The best suck I ever had

Jun 7, 2022 at 7:59am

Wasn't an actual suck more like a long weird lick. Next time I'm back in Transylvania I must remember to drop in again on...jees ...what was her name?

5 9Rating: -4

@ interesting

Jun 7, 2022 at 6:44pm

No It only takes one loser to mess up a relationship. And one person with a heart of gold who had the courage to finally realize the other person was a lieing, leeching, abusive, controling, manipulative, moron and finally get the balls to get away from all their little mind freak games.
Sometimes it's just the one person who is the stupid idiot.
Doesn't always take two to tango my silly friend.
Interesting now ?

19 7Rating: +12

@Op

Jun 7, 2022 at 8:15pm

I agree. You said you made healthy choices, got some self-respect and better boundaries, and some people try to make it a 'you' problem. Probably the very same people gaining the most from those non-existent boundaries.
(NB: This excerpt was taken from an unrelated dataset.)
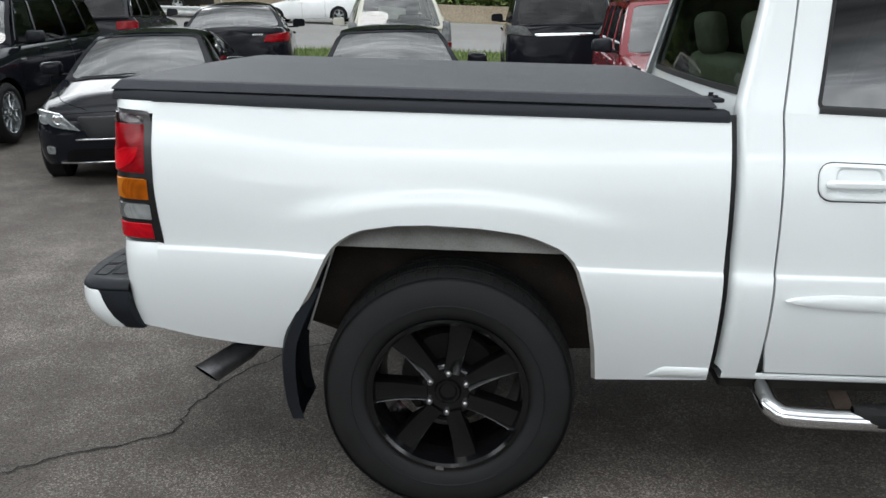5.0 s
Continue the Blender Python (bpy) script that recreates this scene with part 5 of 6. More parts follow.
def front_set(root, sh, c, lamp, grille=None, fog=None, grille_mat=SEAL, lower=None, plate_=False):
    front = sh[5]
    for o in (lamp, mirrored(lamp)):
        h = face_patch(root, "headlight", front, rounded(o, 0.03, 3), LAMP_CLEAR, 0.018)
        cy, cz = sum(p[0] for p in o) / len(o), sum(p[1] for p in o) / len(o)
        for k in (-0.07, 0.07):
            bm = bmesh.new()
            ctr = Vector(front(cy + k, cz, 0.022))
            lathe(bm, [(0.048, 0.0), (0.052, 0.008), (0.044, 0.012), (0.038, 0.002), (0.0, 0.010)], 16)
            bmesh.ops.transform(bm, matrix=Matrix.Translation(ctr) @ pose(0, 0, 0, 0, 0, -90), verts=bm.verts)
            part("lamp_bowl", bm, CHROME if k * cy < 0 else LAMP_CLEAR, h)
    if grille:
        face_patch(root, "grille", front, rounded(grille, 0.03, 3), grille_mat, 0.014)
    if lower:
        face_patch(root, "lower_intake", front, rounded(lower, 0.05, 3), VOID, 0.014)
    if fog:
        for o in (fog, mirrored(fog)):
            face_patch(root, "fog_light", front, rounded(o, 0.03, 4), LAMP_CLEAR, 0.020)


def shut_line(root, sh, z, half_width):
    """The dark gap between bonnet and bumper."""
    bm = bmesh.new()
    sweep(bm, [sh[5](y, z - 0.03 * (y / half_width) ** 2, 0.013) for y in steps(-half_width, half_width, 24)], circle(0.0035, 6))
    part("bonnet_gap", bm, VOID, root)


def bonnet_lines(root, sh, c, pts, mat, r=0.003):
    """A gap or crease along both edges of a bonnet; pts are (distance from the nose, share of its half width)."""
    for s in (-1, 1):
        path = []
        for p in spline([(d, f, 0) for d, f in pts], 24):
            path.append((p.x, p.y))
        bm = bmesh.new()
        line3 = []
        for d, f in path:
            kf = smooth01(1 - d / c["cf"])
            line3.append((-(d + sh[4](sh[1](d)) * kf), s * sh[0](d) * 0.86 * f, sh[1](d) + 0.045 * (1 - 0.6 * kf) * (1 - f * f)))
        sweep(bm, line3, circle(r, 6))
        part("bonnet_gap" if mat == VOID else "bonnet_ridge", bm, mat, root)


def rear_set(root, sh, c, lamp, mat=None, bar=None, lamp2=None, mat2=None):
    rear = sh[6]
    for o in (lamp, mirrored(lamp)):
        face_patch(root, "tail_light", rear, rounded(o, 0.03, 3), mat or LENS_RED, 0.020)
    if lamp2:
        for o in (lamp2, mirrored(lamp2)):
            face_patch(root, "tail_light", rear, rounded(o, 0.02, 3), mat2 or LENS_CLEAR, 0.022)
    if bar:
        face_patch(root, "trim_bar", rear, rounded(bar, 0.012, 3), CHROME, 0.022)
    face_patch(root, "bumper_strip", rear, rounded([(-0.55, c["clear"] + 0.12), (0.55, c["clear"] + 0.12), (0.6, c["clear"] + 0.24), (-0.6, c["clear"] + 0.24)], 0.03, 3), BLACK_PLASTIC, 0.014)


def roof_rails(root, c):
    for s in (-1, 1):
        bm = bmesh.new()
        y, z = s * (c["rw"] - 0.02), c["H"] - 0.02
        B, C = c["B"], c["C"]
        sweep(bm, [(-B - 0.25, y, z - 0.05), (-B - 0.32, y, z + 0.02), (-(B + C) / 2, y, z + 0.045), (-C + 0.15, y, z + 0.015), (-C + 0.05, y, z - 0.05)], circle(0.018, 8))
        part("roof_rail", bm, BLACK_PLASTIC, root)
    for f in (0.35, 0.75):
        bm = bmesh.new()
        d = c["B"] + (c["C"] - c["B"]) * f
        sweep(bm, [(-d, -c["rw"], c["H"] + 0.03), (-d, c["rw"], c["H"] + 0.03)], [(-0.03, -0.008), (0.03, -0.008), (0.02, 0.012), (-0.02, 0.012)])
        part("roof_bar", bm, BLACK_PLASTIC, root)


def bars(root, name, fn, y0, y1, z0, z1, n, mat):
    """Lettering that cannot be read, as a row of plain bars."""
    w = (y1 - y0) / n
    for k in range(n):
        face_patch(root, name, fn, [(y0 + w * k, z0), (y0 + w * (k + 0.75), z0), (y0 + w * (k + 0.75), z1), (y0 + w * k, z1)], mat, 0.022, 0.0, inset=0.1)


def facing(px, py, fx, fy):
    """Place on the ground and heading of a car whose nose is at (px, py) and points along (fx, fy)."""
    return (px, py, height(px - fx * 2, py - fy * 2)), math.degrees(math.atan2(fy, fx))


def with_(base, **kw):
    d = dict(base)
    d.update(kw)
    return d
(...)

It can be a shock for those types of people when they finally hear a no and see you standing up for yourself. If you're constantly in giving mode loop it can be hard to remember compassion and love are things that should flow to ourselves too. You can still have love and compassion for people that have done you wrong, it doesn't mean they get to have a place in your life anymore. All relationships aren't meant to be permanent, it's not healthy to attach to people that aren't aligned. Once they're let go of, it makes room for the people that are aligned where you are in your journey. They could of appreciated and worked on things when they had the (likely) many chances but these types only realize what they have after all their games, when it's too late.